Just enough

Written on //4-minute read

It's easy to fall in love with complexity as a software engineer.

Put a queue here. Some cache over there. Make this class abstract so you can add implementations later on, even though you only have one now. Break this service into five. Sprinkle some ML too. Spin two databases, one for relational and one for unstructured data.

The best parallel I can draw of the range of options you have in software engineering is to arts.

It's like your palette has colours that will bring out a specific feeling. Or a combination of notes that's perfect for a particular chord progression.

It's true that there's a techonlogy choice, colour or note for every situation. But too much is no good.

In many contexts, more is just dilution. With too many words, a crisp sentence becomes a weak narrative. More can also quickly turn into excess. It doesn't take much to turn a soothing breeze into a slightly annoying wind.

Don't get me wrong: I have nothing against complexity. I just believe it should be earned through necessity.

A story might better illustrate what I mean. In 2009-2010, when Node.js, MongoDB and the WebSocket protocol were starting to become more popular, I was working on a product which had as a requirement to track user behaviour on a specific screen and make it "real-time".

The "real-time" need was loosely held. Data needed to be relatively fresh but even a 30-minute lag wouldn't dramatically impact the product, given what it was used for.

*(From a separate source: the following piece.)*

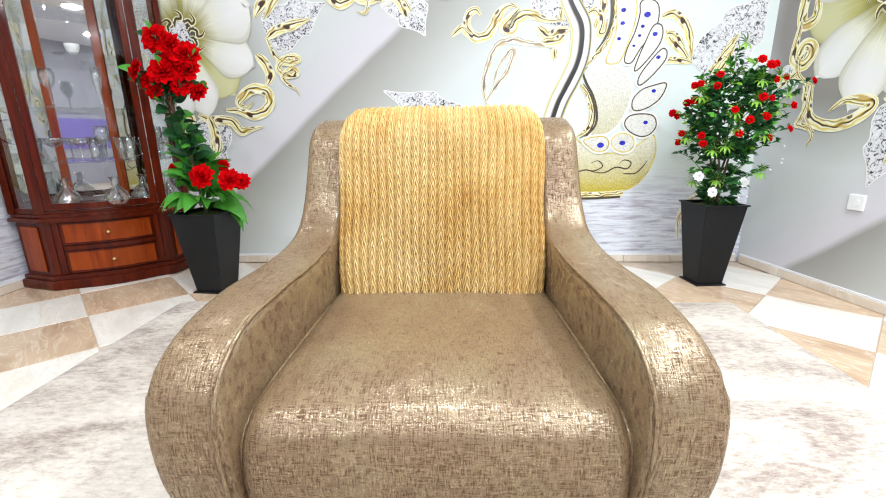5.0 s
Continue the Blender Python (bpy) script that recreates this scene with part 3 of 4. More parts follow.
def rose_bush():
    rng = random.Random(11)
    ob = thing("rose_bush", POT_R @ pose(0, 0, 0.44), "artificial leafy bush with small red and white roses", "plant")
    for k in range(5):
        a = 2 * math.pi * k / 5
        line = spline([(0.02 * math.cos(a), 0.02 * math.sin(a), 0), (0.03 * math.cos(a + 0.6), 0.03 * math.sin(a + 0.6), 0.16), (0.06 * math.cos(a), 0.06 * math.sin(a), 0.34), (0.10 * math.cos(a), 0.08 * math.sin(a), 0.52)], 5)
        part("stem", tube(line, 0.007, 0.004, 6), M_STEM, ob, "", True)
    def spot(u, h, near):
        """A place in the bush: across, up, and towards the room."""
        return Vector((0.87 * u - 0.5 * near, -0.5 * u - 0.87 * near, h))
    def crown(n, lo, hi, mat, size, name, wide):
        bm = bmesh.new()
        for _ in range(n):
            a, h = rng.uniform(0, 2 * math.pi), rng.uniform(lo, hi)
            t = (h - lo) / (hi - lo)
            R = wide * math.sin(math.pi * (0.12 + 0.76 * t)) ** 0.6 * (1 + 0.35 * noise.noise((math.cos(a) * 2, math.sin(a) * 2, h * 6)))
            r = R * math.sqrt(rng.uniform(0.08, 1.0))
            c = Vector((r * math.cos(a) + 0.02, r * math.sin(a), h))
            for q in range(3):
                aa = a + rng.uniform(-1.2, 1.2)
                L = size * rng.uniform(0.7, 1.3)
                leaf_blade(bm, c, c + Vector((L * math.cos(aa), L * math.sin(aa), rng.uniform(-0.5, 0.7) * L)), L * 0.5, 0.3, 0.1, 3, rng.uniform(-1.2, 1.2))
        part(name, bm, mat, ob)["kind"] = "stuff"
    crown(600, 0.24, 0.66, M_LEAF_DARK, 0.040, "foliage", 0.182)
    crown(60, 0.25, 0.68, M_LEAF, 0.040, "foliage", 0.20)
    crown(40, 0.28, 0.68, M_LEAF_LIME, 0.036, "foliage", 0.205)
    crown(80, 0.0, 0.20, M_LEAF_DARK, 0.048, "foliage", 0.10)
    crown(26, 0.02, 0.20, M_LEAF, 0.048, "foliage", 0.12)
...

The solution needed to handle a few hundred thousand users. But it would start with much fewer users. Let's say a few hundred QPS. The type of scale that maybe we could get away with live with polling, a few async jobs and get it done using Rails and MySQL, which we were already using anyway.

But, naively, it felt like the perfect opportunity to try something new.

At this point, this story might feel familiar, and you know how it goes. This specific piece of software became a hotspot for that team. While we learned something new, we spent weeks figuring out all the details to get it live. It slowed us down every time we had to touch it.

While inconvenient, we didn't mind, as we were intoxicated by the love for complexity.

We convinced ourselves doing it that way was "big-picture thinking". In a backwards way, we justified the investment through what it could be, not by what it was. But that "big picture" scale really never came.

One may argue that situations like that only happen when you're starting your career. But that's not true. Even engineering leaders and the seniormost individual contributors sometimes also fall into the complexity trap.

If you need something done, make it a cross-functional team OKR. If you've seen an issue a few times, write a strategy. If you repeat words over and over, make it an acronym. If there are way too many teams involved in a project, make it program. Not enough capacity? Headcount is the answer.

All useful tools in the some contexts, but wasteful in many others.

Even in the context of big tech companies – where complexity was earned to justify some pretty esoteric solutions to problems – the best solution usually has the fewest moving parts:

  • The best goals probably articulate what you care about in simple, specific words.
  • The best architecture is probably one that works and you can extend with most ease.
  • The best process is probably the minimum you need to repeat what works.
  • The best org is of just the right size to enable you to achieve all of the above.

In other words, just enough.

When you find yourself wondering whether you fell victim to the complexity trap:

Focus on business outcomes. Be honest about what matters to your customer and for the business. A lot of the times you can create more value through reduction. Not because doing less is necessarily better, but doing "just enough" gives you appreciation for what's missing – if it really is.

Bring it back to the "small picture". If you notice circular conversations where you end where you started, you probably have a scope problem. Fix the time and budget, and cut back the scope to put something tangible up for discussion. Set the appetite upfront and get complex if you have to from there.

Answer why now. Most people have an endless list of important things to get to, be it a product that you're building or an organisation you are managing. Very few honestly answer why you should do it all, and even fewer question why now. Very often, the world won't fall apart if you leave it to the side.

Do just enough not because you're lazy, but because you care about how much more you can do of something else and give yourself, your team, and your product some breathing room.

After all, "it's the pause or the rest that gives the piece its beauty and its shape".